|Description:|| Speaker: Nick van Eijndhoven (Vrije Universiteit Brussel - IIHE(ULB-VUB))|
Astroparticle Physics revolves around phenomena that involve (astro)physics under the most extreme conditions. Cosmic explosions, involving black holes with masses a billion times greater than the mass of the Sun, accelerate particles to velocities close to the speed of light and display a variety of relativistic effects. The resulting high-energy particles may be detected on Earth, and as such can provide us insight in the physical processes underlying these cataclysmic events. Having no electrical charge and interacting only weakly with matter, neutrinos are special astronomical messengers. Only they can carry information from violent cosmological events at the edge of the observable universe directly towards the Earth.

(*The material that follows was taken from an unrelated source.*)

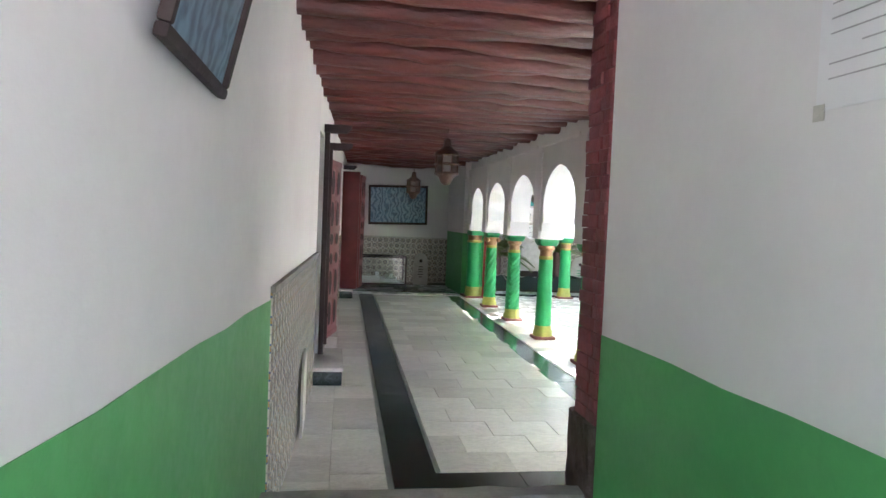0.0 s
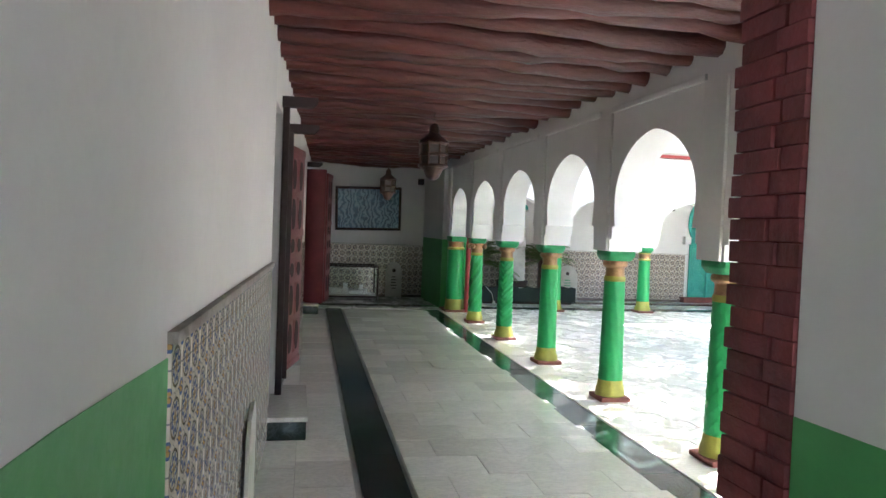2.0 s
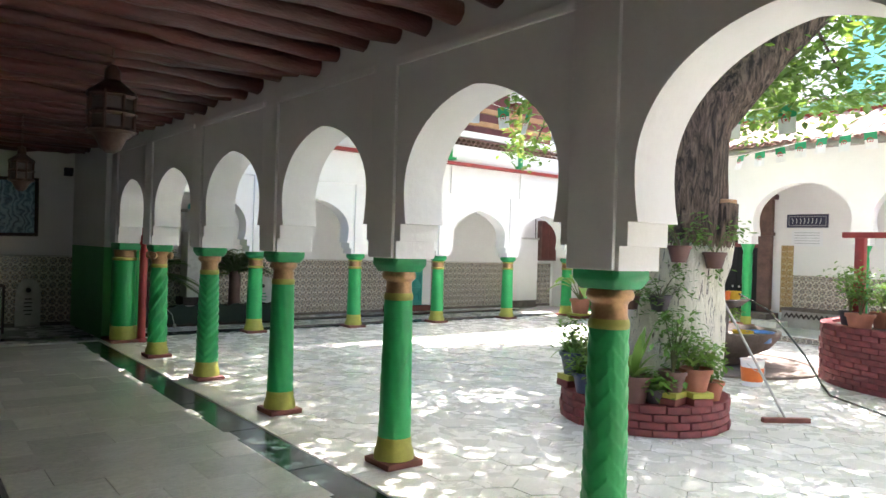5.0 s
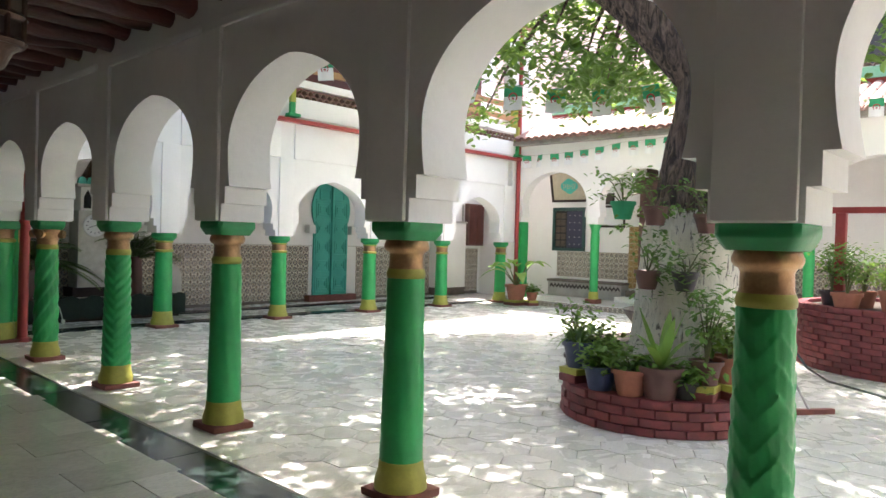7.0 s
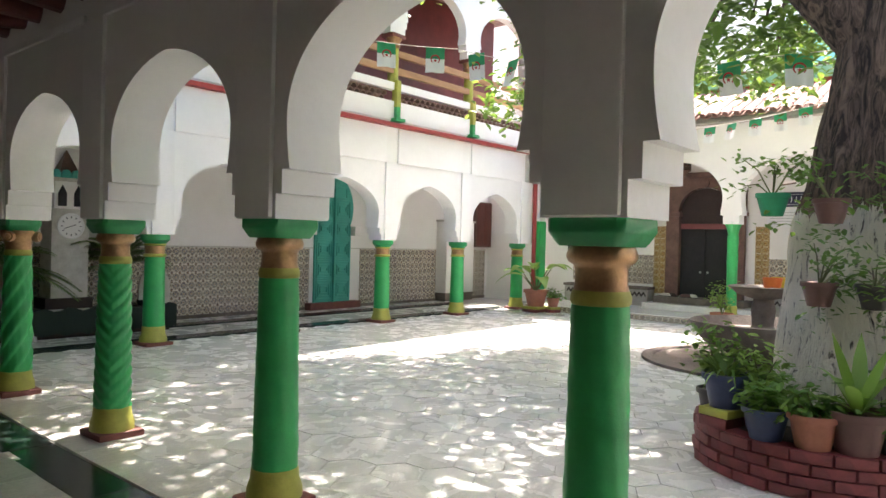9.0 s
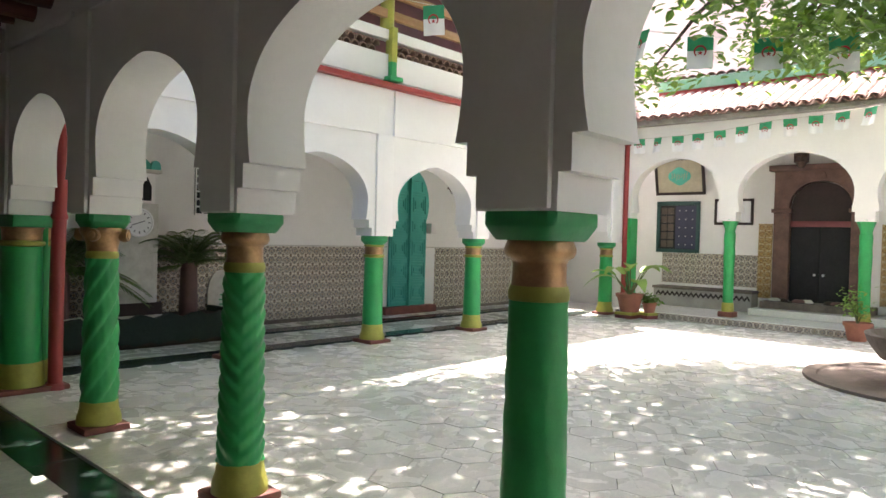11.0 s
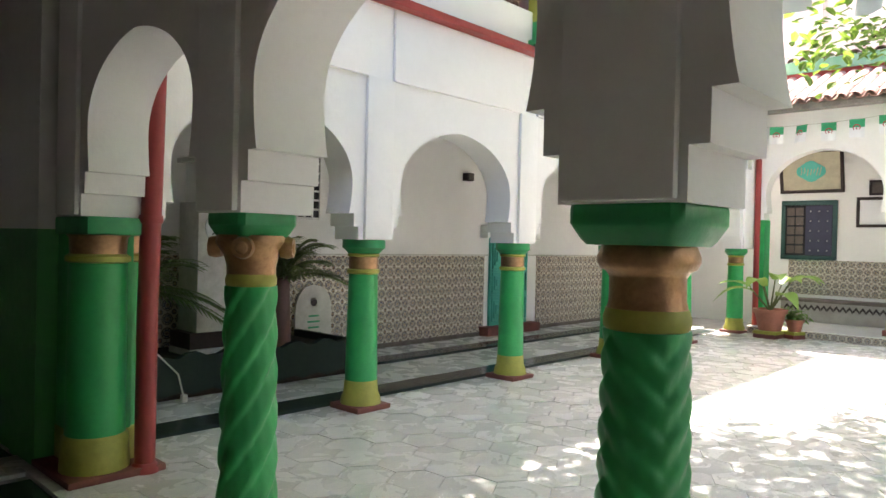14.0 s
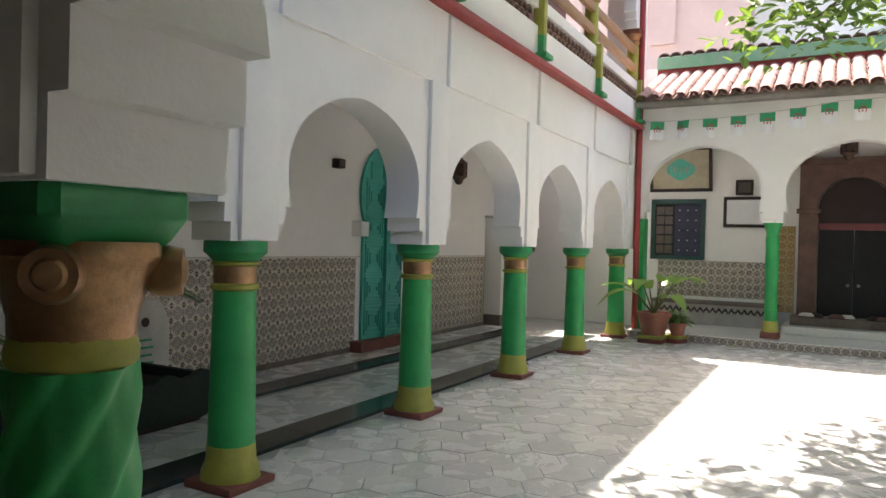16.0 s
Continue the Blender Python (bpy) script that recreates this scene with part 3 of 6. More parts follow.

At the Inter-university Institute for High Energies (IIHE) in Brussels we are involved in a world-wide effort to search for high-energy neutrinos originating from cosmic phenomena. For this we use the IceCube neutrino observatory at the South Pole, the world's largest neutrino telescope, which is now completed and taking data. One of the research areas at the IIHE comprises studies of transient phenomena, i.e. Gamma Ray Bursts (GRBs) and flares of Active Galactic Nuclei (AGN), which are believed to be the most violent cosmic explosions involving black holes and neutron stars.

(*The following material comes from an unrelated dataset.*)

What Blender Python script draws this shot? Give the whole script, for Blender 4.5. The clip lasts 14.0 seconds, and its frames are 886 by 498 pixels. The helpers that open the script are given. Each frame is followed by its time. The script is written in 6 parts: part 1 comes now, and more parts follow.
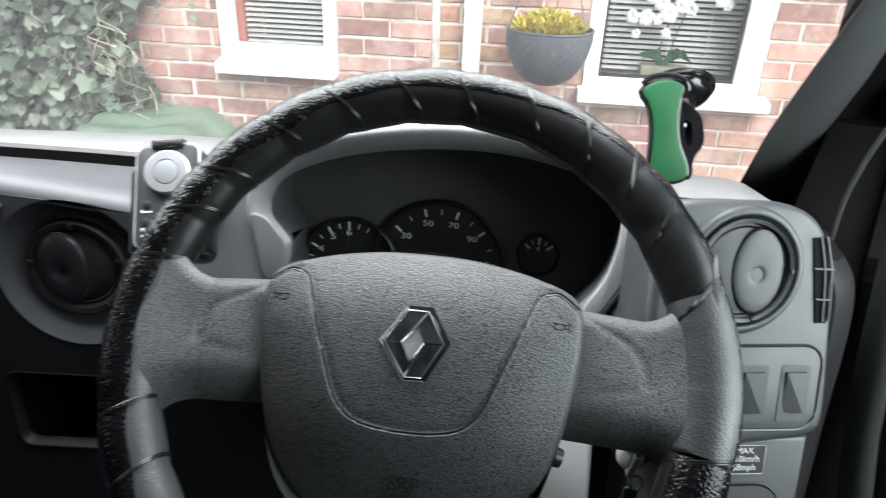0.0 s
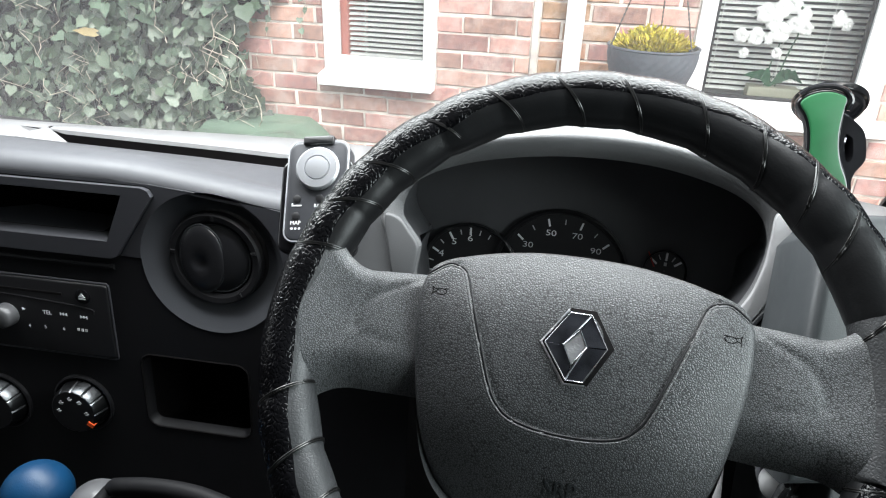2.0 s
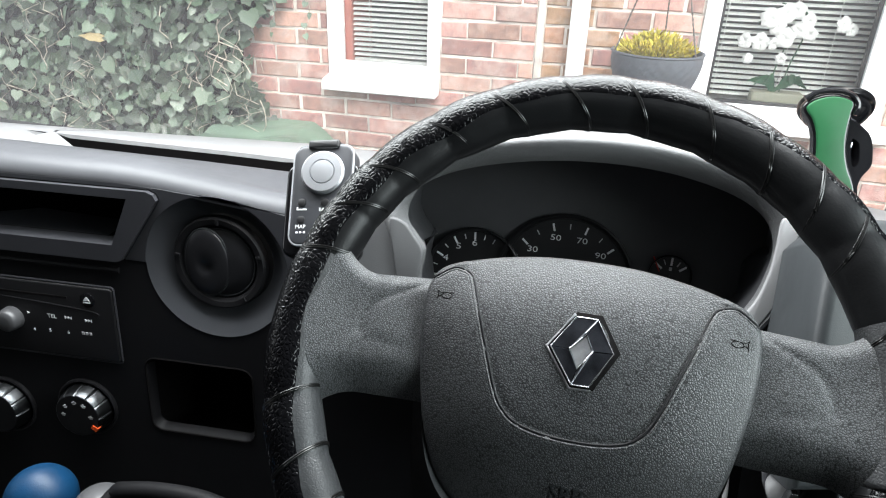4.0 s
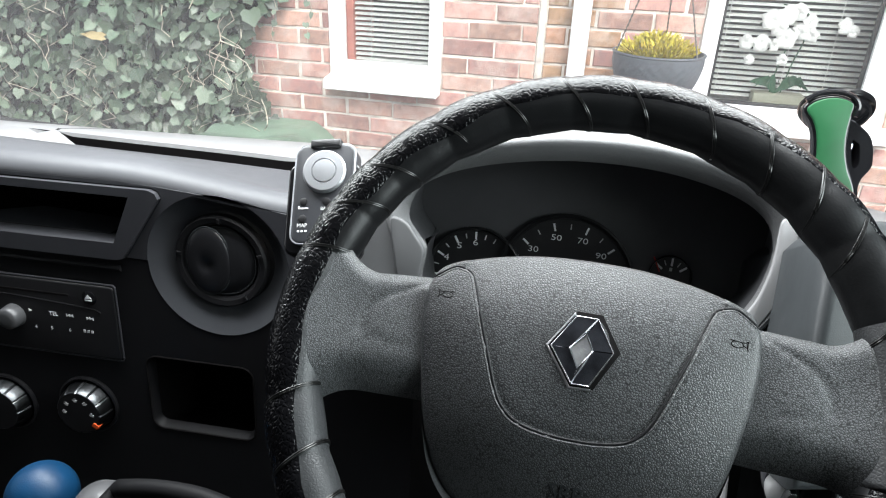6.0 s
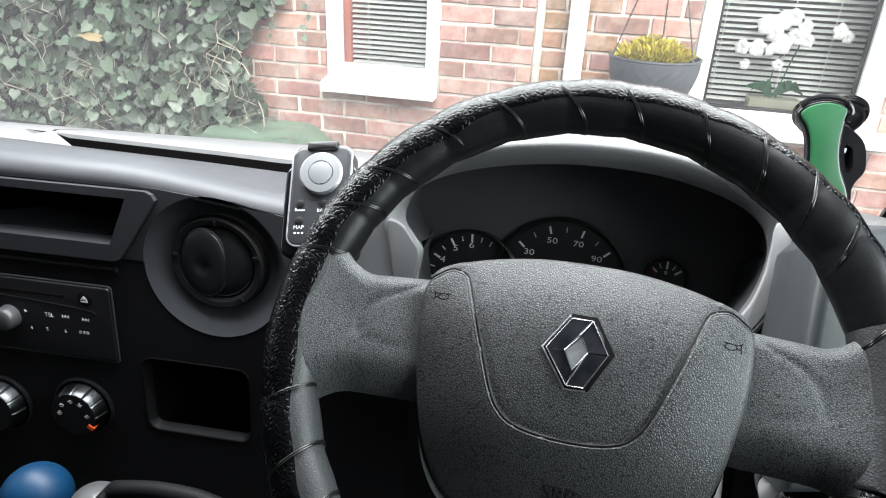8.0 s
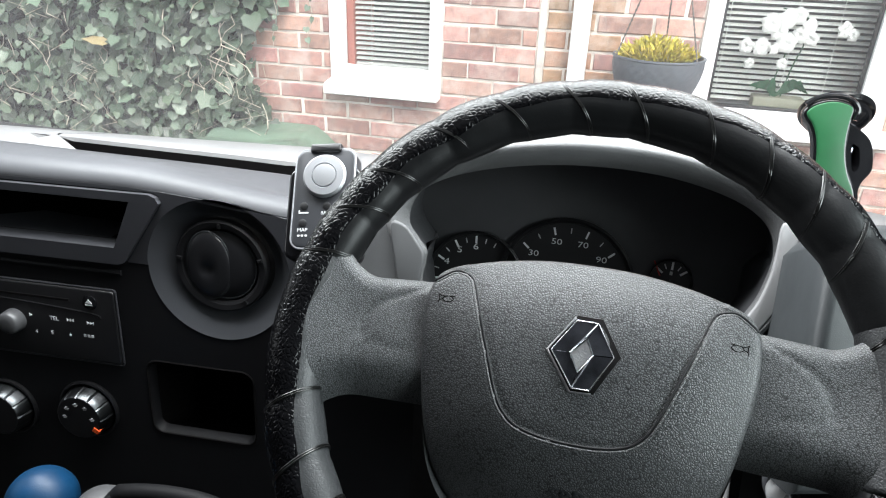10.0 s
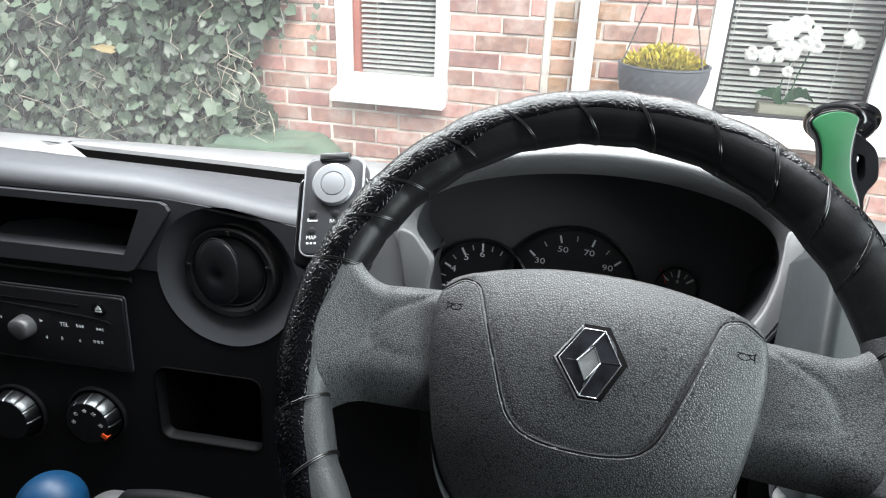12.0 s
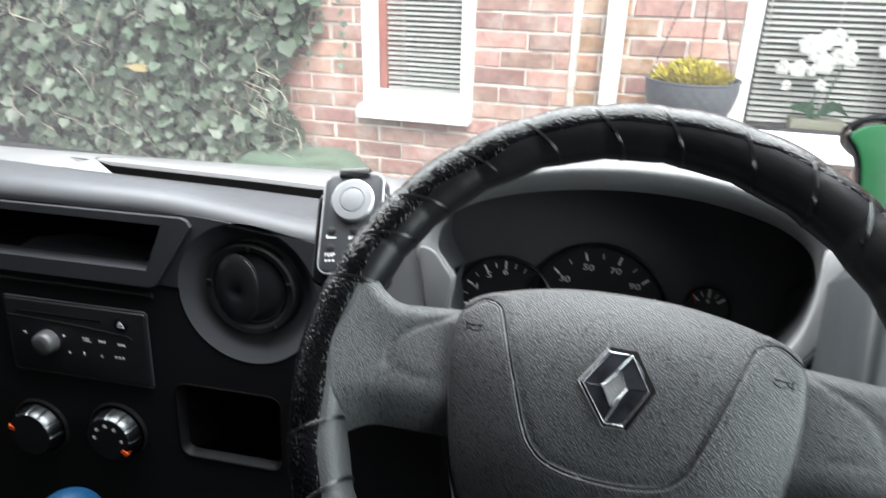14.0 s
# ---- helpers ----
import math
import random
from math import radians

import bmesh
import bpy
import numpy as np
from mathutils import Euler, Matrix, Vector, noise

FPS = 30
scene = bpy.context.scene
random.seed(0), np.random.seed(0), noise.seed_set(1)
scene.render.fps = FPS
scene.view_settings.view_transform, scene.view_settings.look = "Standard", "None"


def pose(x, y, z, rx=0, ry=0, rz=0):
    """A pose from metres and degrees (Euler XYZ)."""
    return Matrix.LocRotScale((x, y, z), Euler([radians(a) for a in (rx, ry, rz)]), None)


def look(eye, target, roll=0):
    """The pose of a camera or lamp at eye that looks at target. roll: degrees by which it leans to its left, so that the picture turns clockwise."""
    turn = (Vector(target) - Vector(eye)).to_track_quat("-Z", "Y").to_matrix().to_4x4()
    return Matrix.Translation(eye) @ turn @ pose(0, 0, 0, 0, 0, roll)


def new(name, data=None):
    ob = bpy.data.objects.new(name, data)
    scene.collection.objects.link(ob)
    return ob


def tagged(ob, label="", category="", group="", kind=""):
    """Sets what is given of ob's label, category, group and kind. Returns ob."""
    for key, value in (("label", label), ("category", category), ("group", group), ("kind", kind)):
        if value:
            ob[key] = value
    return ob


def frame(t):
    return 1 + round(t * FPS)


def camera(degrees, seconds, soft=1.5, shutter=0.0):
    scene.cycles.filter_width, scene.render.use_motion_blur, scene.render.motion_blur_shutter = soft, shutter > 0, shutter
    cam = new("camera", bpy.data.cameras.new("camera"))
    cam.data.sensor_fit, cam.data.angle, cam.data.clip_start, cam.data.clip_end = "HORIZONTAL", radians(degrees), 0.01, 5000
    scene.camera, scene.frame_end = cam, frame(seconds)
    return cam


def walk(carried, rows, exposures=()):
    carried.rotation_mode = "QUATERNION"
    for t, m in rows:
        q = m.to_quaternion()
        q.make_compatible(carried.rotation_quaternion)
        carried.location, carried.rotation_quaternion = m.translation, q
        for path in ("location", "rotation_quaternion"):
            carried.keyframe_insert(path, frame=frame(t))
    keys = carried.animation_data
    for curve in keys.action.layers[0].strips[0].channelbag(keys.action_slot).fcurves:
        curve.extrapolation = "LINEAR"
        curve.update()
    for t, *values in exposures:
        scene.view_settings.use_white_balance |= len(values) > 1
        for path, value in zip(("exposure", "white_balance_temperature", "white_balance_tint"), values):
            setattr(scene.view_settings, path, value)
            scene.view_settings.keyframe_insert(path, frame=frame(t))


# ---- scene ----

In this talk I will present the underlying ideas of high-energy neutrino production in explosive cosmic phenomena, and the IceCube detection principles. It will be shown how the combination of IceCube data with satellite observations opens up the possibility of identifying high-energy neutrinos originating from transient cosmic events for the first time in history. Also the potential of Dark Matter searches with IceCube will be addressed and some recent general experimental results will be presented.